Other mints and moneyers discovered since include examples of Oxford, moneyer Ægelnoth; Wallingford, moneyer Osulf; and Wilton, moneyer Ailward (all in Fitzwilliam Museum); another Sandwich, moneyer Æthelbold, of regular type, found at Little Mongeham, Kent, September 1992; Winchester, moneyer Wimund, ex Baldwin Auction 7, 2nd May 1996, lot 517 and now also in the Fitzwilliam Museum; Lincoln, moneyer uncertain as only half a coin, found Newark 2004; Norwich, moneyer Thorstein, found Sutton Bridge 2009; York, moneyer Forni, found north east Lincolnshire 2009; London, moneyer ---DRED, a fragmentary coin found Kent 2013; London, moneyer Thorreaed, found Tilbury 2014; Canterbury, moneyer Winedaeg, found Wherwell - pierced in three places; as well as three uncertain pieces. There was also a more recently found Winchester Mint piece of moneyer Ailwin, and the piece offered herewith which seems to be Ailward of Wilton rather than Salisbury as the EMC record suggests. The partially visible loop of the S could easily be the loop of a P and the moneyer name fits with the Wilton piece in the Fitzwilliam Museum. Whether Wilton or Salisbury the coin is a major rarity.
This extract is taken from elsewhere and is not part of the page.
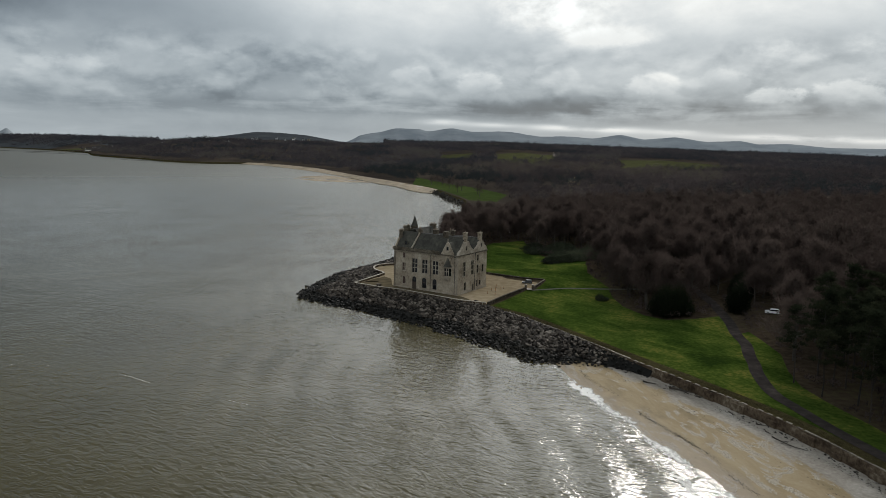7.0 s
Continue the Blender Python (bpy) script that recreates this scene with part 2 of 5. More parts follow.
def foam_material():
    m = bpy.data.materials.new("surf_foam")
    m.use_nodes = True
    nt = m.node_tree
    p = nt.nodes["Principled BSDF"]
    vec = nt.nodes.new("ShaderNodeNewGeometry").outputs["Position"]
    at = nt.nodes.new("ShaderNodeAttribute")
    at.attribute_name = "cover"
    lace = noise_tex(nt, stretch(nt, vec, scl=(1.0, 0.6, 1.0)), 1.4, 8, 0.7, 0.9)
    a = math_node(nt, "ADD", lace, math_node(nt, "SUBTRACT", at.outputs["Fac"], 0.5))
    link(nt, span(nt, a, 0.42, 0.84), p.inputs["Alpha"])
    link(nt, ramp(nt, lace, [(0.3, (0.55, 0.55, 0.52)), (0.7, (0.80, 0.80, 0.78))]), p.inputs["Base Color"])
    p.inputs["Roughness"].default_value = 0.7
    return m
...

To summarise there are 22 examples recorded of which many are either in museums or fragmentary.

The fourth son of William the Conqueror, the "fine scholar" Henry Beauclerc as he was known acceded to the throne of England on the death of his childless elder brother William Rufus, who died after a hunting accident in the New Forest on 2nd August 1100. Well educated Henry had been left landless when his Father died with the Kingdoms shared between the two eldest surviving brothers Robert and William, though he did purchase the county of Cotentin from his eldest brother Robert in western Normandy, but was later deposed from there in 1091, and subsequently, gradually rebuilt his power there with the help of elder brother William against Robert. Upon the death of William Rufus, and being present in the area at that time, he immediately became King promising to correct the less popular policies of his late brother. Henry married Matilda of Scotland with whom he had a son William Aethling and a daughter the Empress Matilda, as well as various other illegitimate children. His elder brother Robert invaded in 1101 disputing Henry's control, but this was settled by a pact recognising Henry as King of England. Henry later invaded Normandy in 1105 and 1106 defeating Robert eventually in the Battle of Tinchebray imprisoning his brother until his death on 3rd February 1134 in Cardiff Castle. Henry then controlled Normandy for which he was subsequently challenged by Robert's son William Clito who was supported by Fulk V of Anjou, Baldwin VII of Flanders and Louis VI of France, resulting in major rebellions within the Duchy from 1116-19. Eventually a peace settlement was agreed in 1120 after Henry's victory at the Battle of Bremule.

Henry was an effective leader who drew his nobles and barons close whilst using the government justice and taxation systems to the best effect boosting the Royal Exchequer, along with Normandy and its own independent system. He also encouraged ecclesiastical reform playing a major role in selecting senior clergy, though he did have a serious earlier dispute with Archbishop Anselm of Canterbury in 1101 eventually resolved through a compromise in 1105. Unfortunately, Henry's son and heir apparent William drowned in the White Ship sinking disaster of 1120 and Henry entered a second marriage in the hope of another son, but the union with Adeliza of Louvain remained childless. He therefore declared Matilda his heir and married her to Geoffrey of Anjou in 1128 but the relationship between them all became strained with fighting along the Anjou border. Henry subsequently died on 1st December 1135 after a week of illness and despite his plan for succession it was Stephen of Blois his nephew that succeeded him which led to a Civil War.

Wilton beside the River Nadder and Wylye situated north-west of Salisbury is in the Bughal Hidage and Alfred the Great was defeated here in 871. The town was burnt by Swein in 1003 when the mint was moved to Salisbury, with moneyers only returning later from circa 1020. Later the Empress Matilda spent Easter of 1141 here and Stephen suffered a defeat here in 1143. Minting activity occurs from the reign of Edgar until Henry II and then for Henry III.

Provenance:

Found Weyhill near Andover, Hampshire, 1st December 2019. EMC 2019.0362 where identified as Salisbury.

Ex Classical Numismatic Group, Webshop, July 2020.

Ex Collection of an English Doctor part II, Sovereign Rarities fixed price list online May 2022.